BILLINGS, Mont. — Former billionaire and Yellowstone Club founder Tim Blixseth is in contempt of court for selling an ocean resort in Mexico despite a court order not to sell the property that was part of bankruptcy proceedings, a judge has ruled.
A bankruptcy judge previously ordered that the Tamarindo resort was not to be sold or transferred while those proceedings were pending.
Blixseth sold the hotel and condominiums in 2011 in violation of the court order, attorney Shane Coleman, who represents Yellowstone Club Liquidating Trust trustee Brian Glasser, said in a court filing.
Coleman requested that U.S. District Judge Sam Haddon find Blixseth in contempt. After a Dec. 23 hearing, Haddon did so, according to court records.
Blixseth’s attorney, Patrick Fox, responded that the resort was sold “out of absolute necessity under circumstances outside of Blixseth’s control.”
The resort was in the State of Jalisco, a hot spot for Mexican drug-cartel violence. The resulting drop in tourism and commercial flights to the area was causing the resort to lose $80,000 a month, Fox wrote.
Mexican authorities were threatening to seize it for unpaid taxes, a possibility that would have resulted in a total loss, Blixseth said in a statement to the court.
“I had absolutely no choice but to quickly sell El Tamarindo for the purposes of paying off El Tramarindo’s outstanding obligations,” Blixseth wrote.
He sold it for $13 million — after buying it for $40 million — and all of the proceeds have been spent, he said.

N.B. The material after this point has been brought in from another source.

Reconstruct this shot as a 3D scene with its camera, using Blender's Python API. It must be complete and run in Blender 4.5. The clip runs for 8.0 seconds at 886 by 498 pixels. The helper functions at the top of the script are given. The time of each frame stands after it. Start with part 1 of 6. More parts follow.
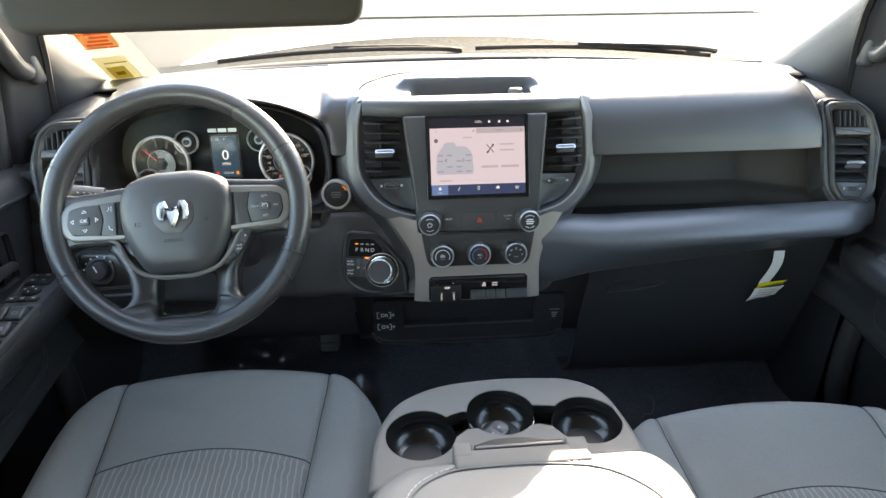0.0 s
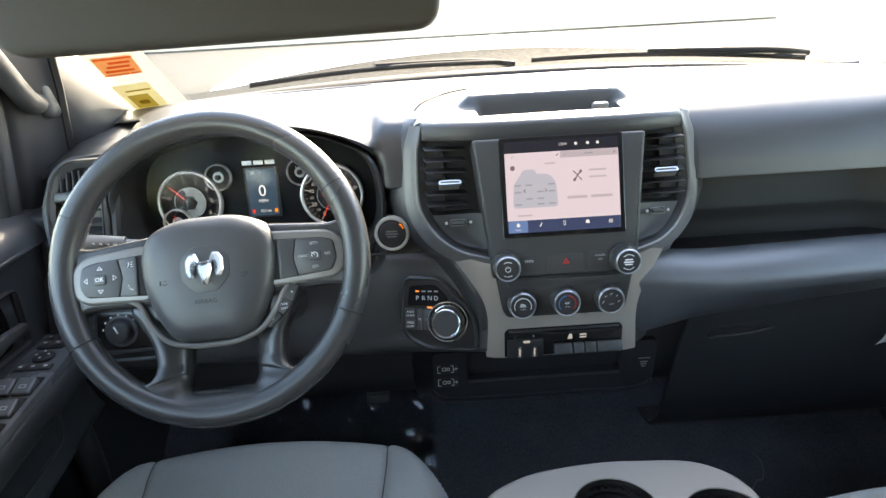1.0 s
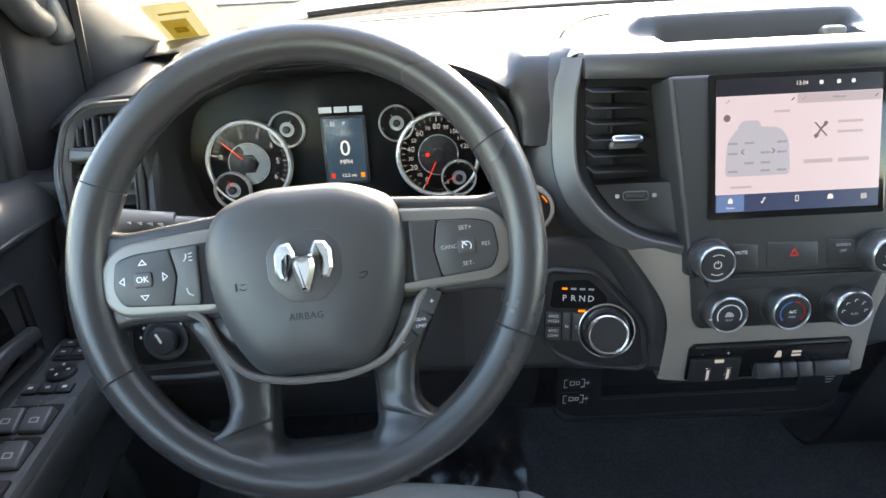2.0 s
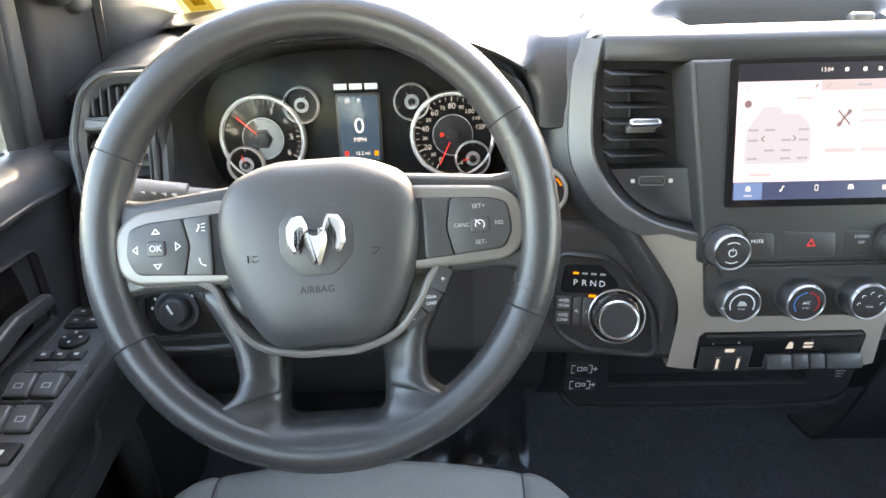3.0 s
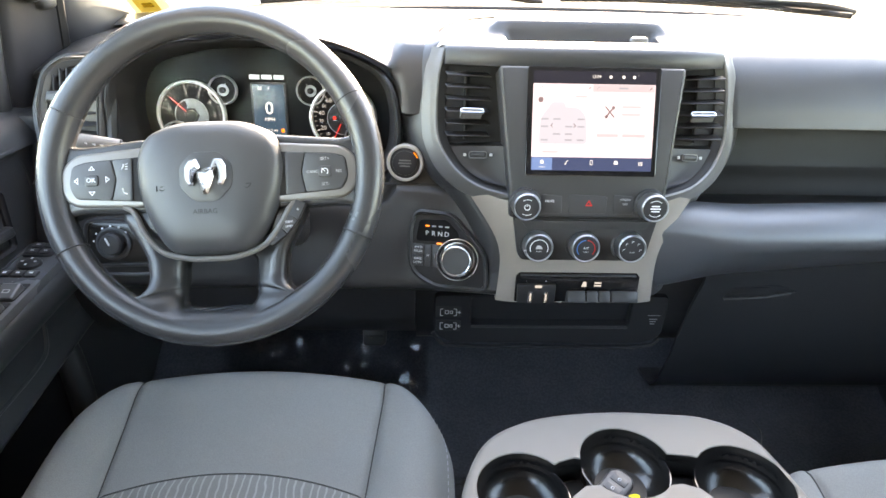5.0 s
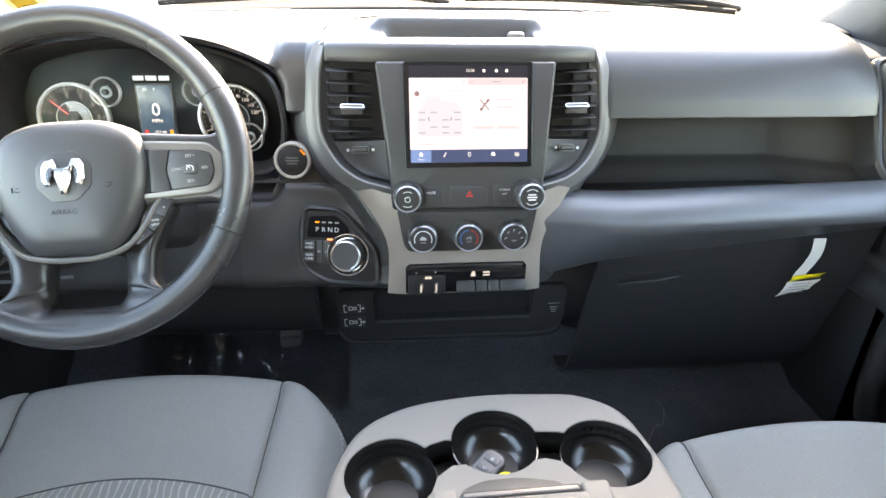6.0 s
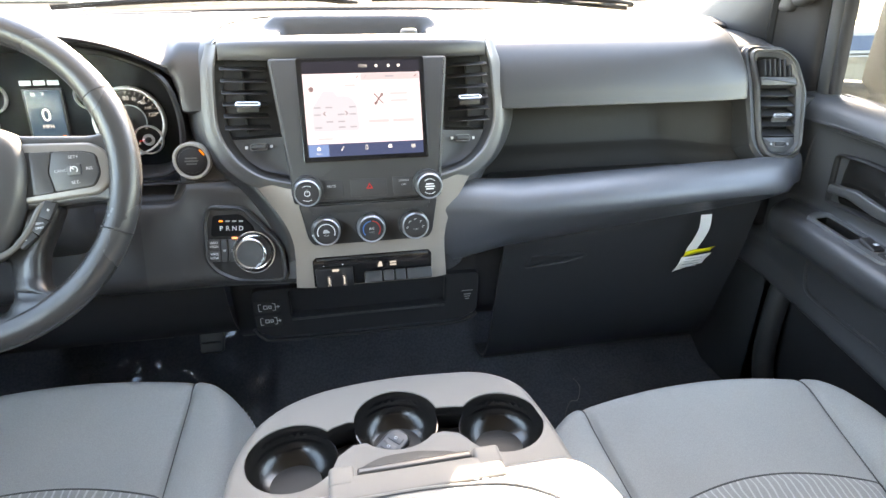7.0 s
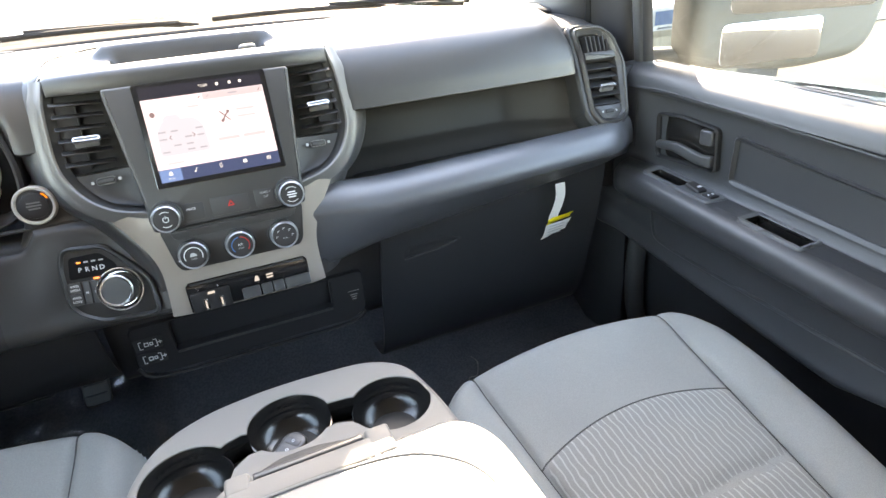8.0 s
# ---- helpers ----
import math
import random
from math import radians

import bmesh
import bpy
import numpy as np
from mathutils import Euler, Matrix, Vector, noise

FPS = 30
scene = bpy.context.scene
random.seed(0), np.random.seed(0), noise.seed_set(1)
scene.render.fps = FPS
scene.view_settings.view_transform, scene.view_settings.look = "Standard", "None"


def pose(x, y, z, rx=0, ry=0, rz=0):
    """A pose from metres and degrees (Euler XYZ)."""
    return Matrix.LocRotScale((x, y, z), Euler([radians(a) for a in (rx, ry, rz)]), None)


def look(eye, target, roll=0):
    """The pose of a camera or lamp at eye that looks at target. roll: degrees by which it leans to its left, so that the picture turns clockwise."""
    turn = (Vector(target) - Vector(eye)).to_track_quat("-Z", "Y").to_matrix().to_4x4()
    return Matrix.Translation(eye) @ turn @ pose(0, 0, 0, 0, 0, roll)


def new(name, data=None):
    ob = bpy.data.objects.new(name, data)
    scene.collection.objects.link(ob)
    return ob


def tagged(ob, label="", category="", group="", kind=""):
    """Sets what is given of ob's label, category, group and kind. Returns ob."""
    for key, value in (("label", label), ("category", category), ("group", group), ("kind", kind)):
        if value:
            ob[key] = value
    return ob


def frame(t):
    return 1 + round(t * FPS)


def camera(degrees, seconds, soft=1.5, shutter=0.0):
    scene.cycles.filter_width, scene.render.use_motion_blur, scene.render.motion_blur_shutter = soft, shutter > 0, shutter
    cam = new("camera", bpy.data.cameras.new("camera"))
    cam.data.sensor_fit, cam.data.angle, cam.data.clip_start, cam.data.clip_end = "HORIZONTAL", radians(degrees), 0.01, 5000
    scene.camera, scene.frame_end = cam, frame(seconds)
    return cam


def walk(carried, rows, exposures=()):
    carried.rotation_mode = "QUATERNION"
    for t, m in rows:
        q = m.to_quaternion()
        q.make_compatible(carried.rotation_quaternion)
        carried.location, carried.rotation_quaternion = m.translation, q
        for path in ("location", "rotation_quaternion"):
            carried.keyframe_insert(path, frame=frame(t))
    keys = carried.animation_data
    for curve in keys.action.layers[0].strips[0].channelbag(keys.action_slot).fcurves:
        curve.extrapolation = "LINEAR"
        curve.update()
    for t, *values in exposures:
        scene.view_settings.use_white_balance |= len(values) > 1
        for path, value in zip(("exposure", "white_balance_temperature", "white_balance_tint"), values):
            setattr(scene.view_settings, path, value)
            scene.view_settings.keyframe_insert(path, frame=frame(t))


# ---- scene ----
cam = camera(75.0, 8.0)
EXPO = [(0, 4.10, 8200, 10), (0.5, 4.23, 8200, 10), (1.6, 4.10, 7900, 10), (3, 4.88, 8800, 14), (4.2, 4.91, 8700, 14), (5.5, 5.03, 8900, 14), (8, 5.04, 8900, 14)]
PATH = [
    (0, (-0.124, -0.945, 1.012), (-0.009, 0.885, 0.212), -0.8),
    (0.5, (-0.131, -0.928, 1.012), (-0.039, 0.914, 0.238), -2.0),
    (1, (-0.192, -0.773, 0.992), (-0.157, 1.084, 0.248), -3.2),
    (1.5, (-0.31, -0.573, 0.939), (-0.297, 1.263, 0.145), -3.3),
    (2.8, (-0.37, -0.521, 0.923), (-0.4, 1.262, 0.017), -2.1),
    (3, (-0.359, -0.534, 0.921), (-0.393, 1.252, 0.022), -1.7),
    (3.2, (-0.343, -0.564, 0.928), (-0.397, 1.224, 0.033), -1.8),
    (3.5, (-0.321, -0.628, 0.942), (-0.374, 1.159, 0.044), -0.9),
    (4, (-0.28, -0.719, 0.954), (-0.355, 1.071, 0.064), -0.2),
    (4.2, (-0.276, -0.734, 0.95), (-0.319, 1.057, 0.062), 0.4),
    (5.5, (-0.16, -0.75, 0.936), (-0.07, 1.055, 0.079), 0.9),
    (6, (-0.112, -0.768, 0.931), (0.066, 1.032, 0.079), 0.9),
    (6.5, (-0.083, -0.785, 0.925), (0.184, 1.008, 0.08), 0.7),
    (7, (-0.054, -0.808, 0.923), (0.305, 0.972, 0.084), 0.2),
    (7.5, (-0.028, -0.832, 0.923), (0.465, 0.918, 0.089), -1.9),
    (8, (-0.02, -0.861, 0.919), (0.656, 0.827, 0.085), -5.1),
]
walk(cam, [(t, look(eye, target, roll)) for t, eye, target, roll in PATH], exposures=EXPO)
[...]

Blixseth said he did not believe he was violating any court order by selling the resort, because his attorneys advised him that an earlier reversal of the Yellowstone Club reorganization plan had nullified the injunction preventing the sale.
Coleman called Blixseth’s justifications for the sale “increasingly lame excuses.”
Blixseth filed two separate motions to obtain relief from the bankruptcy plan around the same time, illustrating that he believed the plan was still valid, Coleman said.
Haddon referred the case to U.S. Magistrate Judge Keith Strong to recommend sanctions against Blixseth. Both sides will have the opportunity to weigh in on proposed sanctions.
Blixseth, a Washington state resident, founded and enriched himself off Montana’s ultra-exclusive Yellowstone Club before the resort went into bankruptcy in 2008. He’s put most of his assets into a Nevada trust out of the reach of his creditors.
The club has since been reorganized and emerged from bankruptcy under new ownership.